David Rousell, Anna Hickey-Moody

Collaborators

Dr Jordan Lacy, Dr Kelly Hussey-Smith Professor David Forrest, Mira Thurner, Sophie Hartley, Imelda Cooney, Michele Stockley, and Elizabeth Gage

Rapid Response Living Lab: Understanding Youth Carbon Cultures


Co-investigators: Anna Hickey-Moody and David Rousell


Our living lab set out to develop the concept of carbon cultures as a pathway to climate literacy for young people who are disengaged and excluded by environmentalist discourses about climate change. Directly addressing UN Sustainable Development Goal 4 (Quality Education), Goal 7 (Affordable and Clean Energy), and Goal 13 (Climate Action), we aimed to generate new understandings of young people’s attachments to carbon with a focus on those living in rural, migrant, and urban fringe communities with a high dependence on carbon heavy industries. A key outcome is an interactive website for generating more inclusive conversations about youth carbon cultures and climate justice: www.carbon-cultures.com Our approach involved multimodal interviews with young people who are actively involved in carbon heavy motorsports, such as dirt bike racing and custom car cultures.

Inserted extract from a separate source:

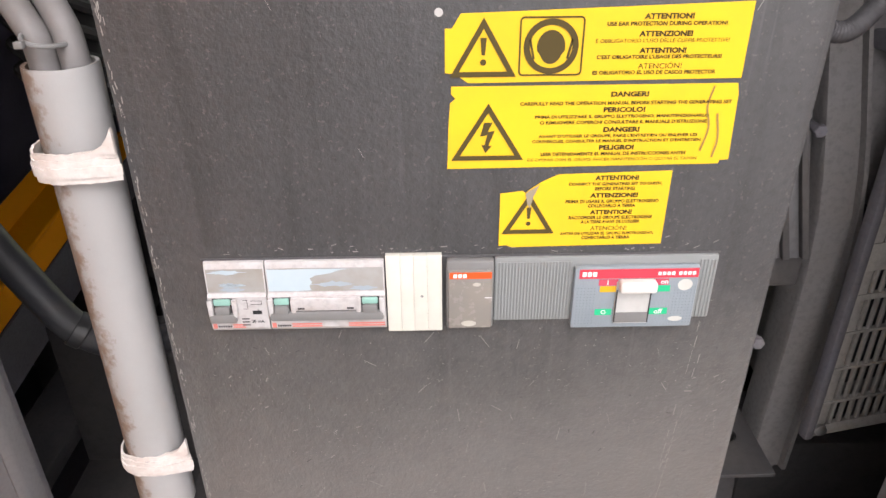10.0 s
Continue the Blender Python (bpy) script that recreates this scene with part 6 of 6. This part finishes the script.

Provisional results of our study indicate that young people develop strong affective attachments to carbon from a very young age, and that these attachments are intricately entangled with cultural and material markers of class, gender, race, geography, and identity. Our data shows how carbon operates as a constitutive element in young people becoming who they are (Figure 1), but that rural young people often feel blamed for being who they are by urban environmentalist discourses on climate change. This demonstrates how social and economic class as well as urban / rural divides construct significant barriers to engagement with climate change and the transition to decarbonised energy systems. Our living lab foregrounds the urgency of creating more pluralistic approaches to climate justice which are sensitive to young people’s diversely situated carbon attachments and dependencies. To explore possible ways forward along these lines, we collaborated with contemporary artists Meg de Young (Figure 2) and Zoe Scoglio (Figure 3) whose work engages with carbon heavy ‘automobility’ cultures as critical sites of affective belonging and social cohesion.